### Exercise directions
Within the data that follows, set down exactly the lines from the one containing "for t, *values" through the one containing "scene.view_settings.keyframe_insert(path, frame=frame(t))", both ends included.

-- begin --

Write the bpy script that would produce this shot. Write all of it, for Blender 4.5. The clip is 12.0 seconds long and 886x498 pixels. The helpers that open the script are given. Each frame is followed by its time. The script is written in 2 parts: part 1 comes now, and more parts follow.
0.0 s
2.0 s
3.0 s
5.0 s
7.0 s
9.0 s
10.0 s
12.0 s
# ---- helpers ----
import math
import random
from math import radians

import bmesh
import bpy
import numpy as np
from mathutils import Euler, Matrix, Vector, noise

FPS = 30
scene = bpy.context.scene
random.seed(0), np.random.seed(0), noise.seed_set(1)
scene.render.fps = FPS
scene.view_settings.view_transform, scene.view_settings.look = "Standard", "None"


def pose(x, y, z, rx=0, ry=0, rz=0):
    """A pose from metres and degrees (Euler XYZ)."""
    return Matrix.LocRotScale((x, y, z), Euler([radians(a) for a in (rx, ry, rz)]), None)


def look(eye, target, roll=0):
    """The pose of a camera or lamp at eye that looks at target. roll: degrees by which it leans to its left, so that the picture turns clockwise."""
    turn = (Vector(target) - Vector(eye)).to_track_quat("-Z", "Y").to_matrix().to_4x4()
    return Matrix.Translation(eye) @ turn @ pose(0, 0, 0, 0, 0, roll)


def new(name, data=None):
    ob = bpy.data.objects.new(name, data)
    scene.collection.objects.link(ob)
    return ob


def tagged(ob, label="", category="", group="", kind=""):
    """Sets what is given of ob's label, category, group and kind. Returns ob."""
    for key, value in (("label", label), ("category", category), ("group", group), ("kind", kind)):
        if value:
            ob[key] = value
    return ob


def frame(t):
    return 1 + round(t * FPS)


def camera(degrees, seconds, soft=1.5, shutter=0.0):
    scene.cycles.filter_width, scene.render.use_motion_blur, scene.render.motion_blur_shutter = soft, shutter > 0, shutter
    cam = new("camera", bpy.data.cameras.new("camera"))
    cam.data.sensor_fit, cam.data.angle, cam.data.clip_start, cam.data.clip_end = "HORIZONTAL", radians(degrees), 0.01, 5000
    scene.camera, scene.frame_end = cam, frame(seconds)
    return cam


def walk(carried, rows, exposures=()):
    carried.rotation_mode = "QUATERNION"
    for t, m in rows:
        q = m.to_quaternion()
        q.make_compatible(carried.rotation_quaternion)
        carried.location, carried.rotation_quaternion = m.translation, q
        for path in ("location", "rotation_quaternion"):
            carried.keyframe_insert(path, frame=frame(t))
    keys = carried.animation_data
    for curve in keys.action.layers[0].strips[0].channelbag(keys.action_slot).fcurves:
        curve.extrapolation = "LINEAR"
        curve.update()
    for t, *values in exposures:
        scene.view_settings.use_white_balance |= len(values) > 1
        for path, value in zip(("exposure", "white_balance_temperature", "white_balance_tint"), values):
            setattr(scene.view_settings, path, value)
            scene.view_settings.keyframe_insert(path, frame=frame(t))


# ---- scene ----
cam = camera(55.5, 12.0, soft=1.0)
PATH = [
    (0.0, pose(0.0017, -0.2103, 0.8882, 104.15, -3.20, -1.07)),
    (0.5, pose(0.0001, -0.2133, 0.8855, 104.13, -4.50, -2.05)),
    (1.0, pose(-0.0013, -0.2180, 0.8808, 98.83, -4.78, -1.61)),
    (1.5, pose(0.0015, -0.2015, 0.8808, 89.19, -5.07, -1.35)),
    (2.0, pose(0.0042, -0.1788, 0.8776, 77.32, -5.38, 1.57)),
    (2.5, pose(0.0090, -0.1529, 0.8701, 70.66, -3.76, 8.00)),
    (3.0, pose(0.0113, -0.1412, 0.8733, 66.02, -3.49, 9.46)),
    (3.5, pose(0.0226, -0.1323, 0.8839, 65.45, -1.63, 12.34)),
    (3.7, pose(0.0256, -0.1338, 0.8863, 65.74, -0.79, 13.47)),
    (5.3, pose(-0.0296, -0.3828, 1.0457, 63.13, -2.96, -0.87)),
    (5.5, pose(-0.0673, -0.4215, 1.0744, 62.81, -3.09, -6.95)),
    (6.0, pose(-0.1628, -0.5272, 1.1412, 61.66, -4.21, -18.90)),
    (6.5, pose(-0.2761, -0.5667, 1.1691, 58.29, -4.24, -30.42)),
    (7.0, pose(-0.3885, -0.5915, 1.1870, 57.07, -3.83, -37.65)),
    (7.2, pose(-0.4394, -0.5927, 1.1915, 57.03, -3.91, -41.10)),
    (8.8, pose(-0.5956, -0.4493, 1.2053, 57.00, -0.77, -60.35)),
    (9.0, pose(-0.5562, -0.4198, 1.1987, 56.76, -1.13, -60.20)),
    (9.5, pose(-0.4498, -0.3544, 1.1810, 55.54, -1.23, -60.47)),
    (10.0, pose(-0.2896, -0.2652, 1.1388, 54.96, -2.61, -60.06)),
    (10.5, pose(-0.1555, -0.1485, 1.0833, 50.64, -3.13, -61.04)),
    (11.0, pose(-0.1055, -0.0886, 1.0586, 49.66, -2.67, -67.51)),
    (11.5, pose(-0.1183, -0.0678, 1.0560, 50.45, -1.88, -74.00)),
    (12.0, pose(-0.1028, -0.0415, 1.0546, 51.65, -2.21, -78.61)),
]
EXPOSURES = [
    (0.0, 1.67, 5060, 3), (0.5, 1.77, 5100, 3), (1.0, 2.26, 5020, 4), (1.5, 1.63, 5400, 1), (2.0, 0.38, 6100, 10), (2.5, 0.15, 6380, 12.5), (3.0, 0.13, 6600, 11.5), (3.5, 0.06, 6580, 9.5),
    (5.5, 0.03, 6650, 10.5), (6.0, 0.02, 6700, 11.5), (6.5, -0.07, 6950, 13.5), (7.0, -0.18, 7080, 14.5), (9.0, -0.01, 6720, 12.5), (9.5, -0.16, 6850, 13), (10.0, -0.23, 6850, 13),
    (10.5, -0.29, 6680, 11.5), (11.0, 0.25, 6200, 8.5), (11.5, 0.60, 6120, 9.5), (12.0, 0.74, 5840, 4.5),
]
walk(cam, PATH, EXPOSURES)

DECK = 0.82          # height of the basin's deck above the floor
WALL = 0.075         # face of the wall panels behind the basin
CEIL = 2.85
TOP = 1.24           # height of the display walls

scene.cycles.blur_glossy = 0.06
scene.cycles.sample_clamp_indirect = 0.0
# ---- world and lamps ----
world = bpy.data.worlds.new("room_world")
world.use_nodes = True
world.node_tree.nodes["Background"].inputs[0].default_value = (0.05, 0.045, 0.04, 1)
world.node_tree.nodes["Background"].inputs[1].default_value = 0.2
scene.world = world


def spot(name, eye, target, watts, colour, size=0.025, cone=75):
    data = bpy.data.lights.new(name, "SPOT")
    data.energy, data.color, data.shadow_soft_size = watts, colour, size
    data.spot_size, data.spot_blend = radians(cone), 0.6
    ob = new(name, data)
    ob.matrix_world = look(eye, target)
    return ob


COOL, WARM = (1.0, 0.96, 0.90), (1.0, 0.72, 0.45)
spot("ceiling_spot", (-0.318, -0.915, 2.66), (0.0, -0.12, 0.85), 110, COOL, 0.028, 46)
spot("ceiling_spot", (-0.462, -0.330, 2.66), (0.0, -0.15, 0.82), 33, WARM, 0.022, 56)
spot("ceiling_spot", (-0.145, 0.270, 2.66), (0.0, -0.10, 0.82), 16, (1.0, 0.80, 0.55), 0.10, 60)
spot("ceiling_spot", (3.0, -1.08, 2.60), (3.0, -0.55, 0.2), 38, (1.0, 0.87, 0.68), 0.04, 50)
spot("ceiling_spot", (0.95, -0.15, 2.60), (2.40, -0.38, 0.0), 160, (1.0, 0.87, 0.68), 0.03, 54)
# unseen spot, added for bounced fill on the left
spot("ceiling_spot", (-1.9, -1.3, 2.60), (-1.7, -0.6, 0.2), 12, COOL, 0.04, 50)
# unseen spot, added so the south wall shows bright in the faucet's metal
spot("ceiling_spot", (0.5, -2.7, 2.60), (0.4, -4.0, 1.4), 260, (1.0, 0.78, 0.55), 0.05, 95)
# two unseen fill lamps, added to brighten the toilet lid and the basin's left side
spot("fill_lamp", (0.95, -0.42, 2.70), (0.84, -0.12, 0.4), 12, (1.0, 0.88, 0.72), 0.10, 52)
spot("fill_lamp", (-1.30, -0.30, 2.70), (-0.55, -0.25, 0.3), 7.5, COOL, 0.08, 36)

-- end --

### Complete response
    for t, *values in exposures:
        scene.view_settings.use_white_balance |= len(values) > 1
        for path, value in zip(("exposure", "white_balance_temperature", "white_balance_tint"), values):
            setattr(scene.view_settings, path, value)
            scene.view_settings.keyframe_insert(path, frame=frame(t))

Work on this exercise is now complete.